(Stored data)

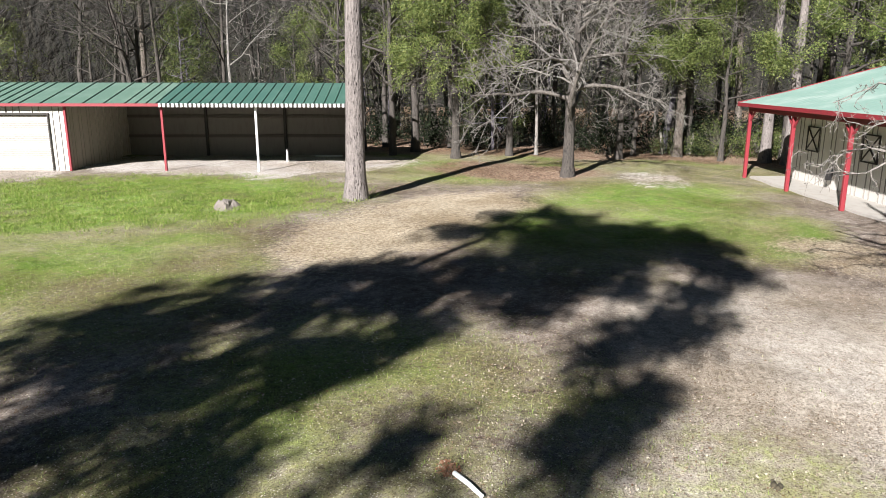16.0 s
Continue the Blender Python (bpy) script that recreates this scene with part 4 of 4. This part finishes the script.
open_pine(17.0, 13.5, 15.6, 0.10, ((14.6, 0.5, 0.4), (15.4, -0.4, 0.4)), 36)
shade_pine(17.0, 6.9, 21, 0.16, 0.6, 2.6, 18, 5, 9, 0.5, 33)
shade_pine(34, 38, 20, 0.16, 0.45, 4.0, 40, 10, 12, 0.6, 38)
shade_pine(30, 31, 22, 0.16, 0.5, 4.0, 40, 10, 12, 0.6, 40)
# unseen hardwoods and evergreens, likewise added for their shadows
bare_tree("shade_hardwood", pose(24, 20, 0), 15, 0.25, COARSE, R(36), M_DARK_BARK, M_WOOD_TWIG, "leafless hardwood at the sunny side of the field", "shade hardwoods", 9)
bare_tree("shade_hardwood", pose(26, 26, 0), 17, 0.26, COARSE, R(37), M_DARK_BARK, M_WOOD_TWIG, "leafless hardwood at the sunny side of the field", "shade hardwoods", 9)
for x, y, h, s, low, gap in ((10.8, 9.9, 9.0, 71, 0.4, 0.25), (13.2, 8.9, 12, 73, 0.6, 0.7), (13.0, 19.4, 13, 72, 0.4, 0.64), (17.6, 12.4, 6.5, 75, 0.2, 0.3)):
    leafy_tree("shade_evergreen", pose(x, y, 0), h, 0.2, R(s), M_DARK_BARK, M_LEAF_OAK, "evergreen tree at the sunny side of the yard", "shade evergreens", limbs=13, first=low, reach=0.42 if gap > 0.5 else 0.3, per=46, size=0.2, puff=0.36, gap=gap)

# thicket at the sunny side
rng = R(41)
for x, y, h, w in ((10.4, 20.5, 2.6, 1.8), (9.6, 17.2, 3.1, 2.0), (7.7, 14.4, 3.3, 1.9), (7.5, 11.8, 2.8, 1.6), (8.3, 16.0, 3.2, 1.9), (8.2, 9.4, 2.4, 1.5), (10.6, 13.8, 4.0, 2.4), (12.6, 18, 4.0, 2.6), (12.0, 23.5, 2.6, 2.0), (8.6, 19.4, 2.7, 1.6), (7.2, 16.9, 1.7, 1.1), (6.6, 13.6, 1.5, 0.9), (9.8, 23.2, 2.6, 1.8), (8.6, 12.6, 3.6, 1.8)):
    shrub("thicket_shrub", pose(x, y, 0, 0, 0, rng.uniform(0, 360)), h, w, 11000, rng, M_THICKET, M_DARK_BARK, "dense dark evergreen shrub in the shaded thicket", "thicket shrubs", 0.07)
for x, y, h, s in ((10.4, 11.4, 7.5, 81), (11.6, 13.4, 6.0, 82), (14.0, 17.0, 5.5, 83), (13.6, 10.6, 9, 84), (14.4, 13.0, 8, 85), (12.4, 8.6, 6.5, 86), (13.2, 22.5, 6.0, 87), (15.5, 25.5, 6.5, 88), (17.5, 22.0, 7.0, 89), (13.4, 27.5, 5.0, 90)):
    leafy_tree("thicket_evergreen", pose(x, y, 0), h, 0.13, R(s), M_DARK_BARK, M_THICKET, "dark evergreen small tree in the thicket", "thicket evergreens", limbs=11, first=0.12, reach=0.4, per=42, size=0.11, puff=0.4)
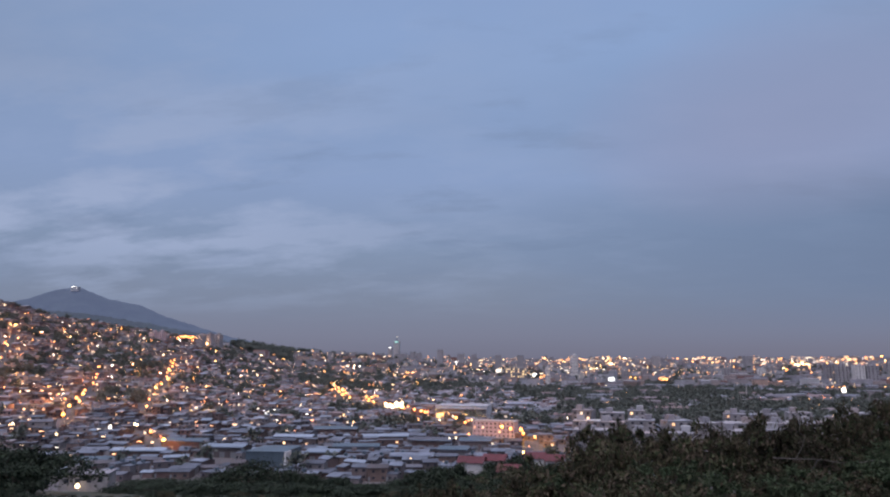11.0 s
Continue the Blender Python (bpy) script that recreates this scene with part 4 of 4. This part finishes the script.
def build_bare_tree():
    """The leafless tree by the bright shrub: each limb by its bends, as slopes across and upward."""
    d = 22.0
    root = new("bare_tree")
    root.matrix_basis = pose(0.66 * d, d, float(ground(0.66 * d, d)))
    inv = Vector(root.matrix_basis.translation)
    rng = random.Random(5)

    def limb(name, line, r0, r1, sway=0.0):
        pts = [Vector((u * (d + sway * i), d + sway * i, EYE + e * (d + sway * i))) - inv for i, (u, e) in enumerate(line)]
        fine = []
        for a, b in zip(pts, pts[1:]):
            for t in (0.0, 0.33, 0.67):
                fine.append(a.lerp(b, t) + Vector([rng.gauss(0, 0.012) for _ in range(3)]))
        fine.append(pts[-1])
        s = Soup()
        s.tube(fine, r0 * 1.25, r1 * 1.5, 6)
        branch = part(name, s, "dead_bark", root)
        for a, b in zip(fine[2:], fine[3:]):
            if rng.random() < 0.62:
                way = (b - a).normalized()
                e = a + way * rng.uniform(0.1, 0.35) + Vector((rng.gauss(0, 0.22), rng.gauss(0, 0.18), rng.uniform(0.04, 0.28)))
                mid = a.lerp(e, 0.5) + Vector((rng.gauss(0, 0.03), 0, 0.03))
                twig = single(Soup.tube, [a, mid, e], min(r1, 0.009), 0.003, 4)
                for _ in range(2):
                    q = mid.lerp(e, rng.random())
                    twig.tube([q, q + Vector((rng.gauss(0, 0.1), rng.gauss(0, 0.08), rng.uniform(0.02, 0.14)))], 0.004, 0.002, 4)
                part("twig", twig, "dead_bark", branch)

    limb("trunk", [(0.672, -0.14), (0.666, -0.036), (0.655, -0.002), (0.631, 0.027)], 0.075, 0.035)
    limb("branch", [(0.640, 0.018), (0.625, 0.027), (0.597, 0.044), (0.578, 0.0613), (0.554, 0.0963)], 0.030, 0.010, 0.05)
    limb("branch", [(0.554, 0.0963), (0.552, 0.102)], 0.010, 0.004, 0.05)
    limb("branch", [(0.556, 0.094), (0.540, 0.0965)], 0.008, 0.003)
    limb("branch", [(0.631, 0.027), (0.634, 0.0593), (0.619, 0.1031), (0.618, 0.1334), (0.612, 0.160)], 0.030, 0.007, -0.04)
    limb("branch", [(0.635, 0.064), (0.675, 0.0931), (0.692, 0.121)], 0.018, 0.006)
    limb("branch", [(0.705, -0.05), (0.715, 0.05), (0.691, 0.0774), (0.66, 0.1231), (0.646, 0.1634), (0.667, 0.1999)], 0.045, 0.007)
    limb("branch", [(0.646, 0.1634), (0.614, 0.1757), (0.597, 0.1835)], 0.011, 0.004)
    limb("branch", [(0.647, 0.160), (0.642, 0.182)], 0.009, 0.004)
    limb("branch", [(0.616, 0.104), (0.594, 0.1207), (0.560, 0.1338)], 0.012, 0.004)
    limb("branch", [(0.618, 0.118), (0.598, 0.130), (0.580, 0.1445)], 0.011, 0.004)
    limb("branch", [(0.618, 0.130), (0.632, 0.144), (0.645, 0.149)], 0.009, 0.003)
    limb("branch", [(0.660, 0.1231), (0.640, 0.124), (0.622, 0.119)], 0.009, 0.003)
    limb("branch", [(0.662, 0.122), (0.685, 0.135), (0.700, 0.158)], 0.012, 0.004)
    limb("branch", [(0.588, 0.052), (0.604, 0.062), (0.610, 0.070)], 0.009, 0.003)
    limb("branch", [(0.572, 0.071), (0.585, 0.080), (0.595, 0.083)], 0.008, 0.003)
    tagged(root, "leafless dark tree with forked thin branches", "tree")


build_bare_tree()


def build_grass():
    rng = np.random.default_rng(9)
    n = 26000
    d = rng.uniform(6, 34, n)
    u = rng.uniform(-0.75, 0.95, n)
    x = u * d
    z = ground(x, d)
    h = rng.uniform(0.25, 0.8, n)
    lean = rng.normal(0, 0.25, (n, 2)) * h[:, None]
    w = 0.012 + 0.008 * rng.random(n)
    a = np.stack([x - w, d, z - 0.05], 1)
    b = np.stack([x + w, d + 0.01, z - 0.05], 1)
    c = np.stack([x + lean[:, 0], d + lean[:, 1], z + h], 1)
    s = Soup()
    s.v.append(np.stack([a, b, c], 1).reshape(-1, 3))
    s.f = (3 * np.arange(n)[:, None] + np.arange(3)).tolist()
    s.m = [0] * n
    tagged(part("grass", s, "grass"), "rough dry and green grass on the slope", "grass", kind="stuff")


build_grass()


def build_dead_branch():
    """A pale fallen branch caught in the shrubs."""
    root = new("fallen_branch")
    d = 17.0
    pts = [Vector((u * d, d + 0.1 * i, EYE + e * d)) for i, (u, e) in enumerate(((0.335, -0.1345), (0.365, -0.1365), (0.395, -0.1375), (0.437, -0.1445), (0.468, -0.140)))]
    root.location = pts[0]
    part("stem", single(Soup.tube, [p - pts[0] for p in pts], 0.013, 0.006), "pale_wood", root)
    for i, (dx, dz) in enumerate(((0.25, 0.5), (-0.2, -0.35), (0.3, -0.3))):
        p = pts[i + 1] - pts[0]
        part("twig", single(Soup.tube, [p, p + Vector((dx * 0.6, 0, dz * 0.5)), p + Vector((dx, 0.05, dz))], 0.009, 0.004, 5), "pale_wood", root)
    tagged(root, "pale dead branch caught among the shrubs", "branch")


build_dead_branch()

- [WHAT THIS TASK INVOLVES]: Exactly as written, please give again the lines from the beginning of the listing through the line containing "size=0.2, puff=0.36, gap=gap)", inclusive, without any pictures.

- [THE RESULT]:
16.0 s
Continue the Blender Python (bpy) script that recreates this scene with part 4 of 4. This part finishes the script.
open_pine(17.0, 13.5, 15.6, 0.10, ((14.6, 0.5, 0.4), (15.4, -0.4, 0.4)), 36)
shade_pine(17.0, 6.9, 21, 0.16, 0.6, 2.6, 18, 5, 9, 0.5, 33)
shade_pine(34, 38, 20, 0.16, 0.45, 4.0, 40, 10, 12, 0.6, 38)
shade_pine(30, 31, 22, 0.16, 0.5, 4.0, 40, 10, 12, 0.6, 40)
# unseen hardwoods and evergreens, likewise added for their shadows
bare_tree("shade_hardwood", pose(24, 20, 0), 15, 0.25, COARSE, R(36), M_DARK_BARK, M_WOOD_TWIG, "leafless hardwood at the sunny side of the field", "shade hardwoods", 9)
bare_tree("shade_hardwood", pose(26, 26, 0), 17, 0.26, COARSE, R(37), M_DARK_BARK, M_WOOD_TWIG, "leafless hardwood at the sunny side of the field", "shade hardwoods", 9)
for x, y, h, s, low, gap in ((10.8, 9.9, 9.0, 71, 0.4, 0.25), (13.2, 8.9, 12, 73, 0.6, 0.7), (13.0, 19.4, 13, 72, 0.4, 0.64), (17.6, 12.4, 6.5, 75, 0.2, 0.3)):
    leafy_tree("shade_evergreen", pose(x, y, 0), h, 0.2, R(s), M_DARK_BARK, M_LEAF_OAK, "evergreen tree at the sunny side of the yard", "shade evergreens", limbs=13, first=low, reach=0.42 if gap > 0.5 else 0.3, per=46, size=0.2, puff=0.36, gap=gap)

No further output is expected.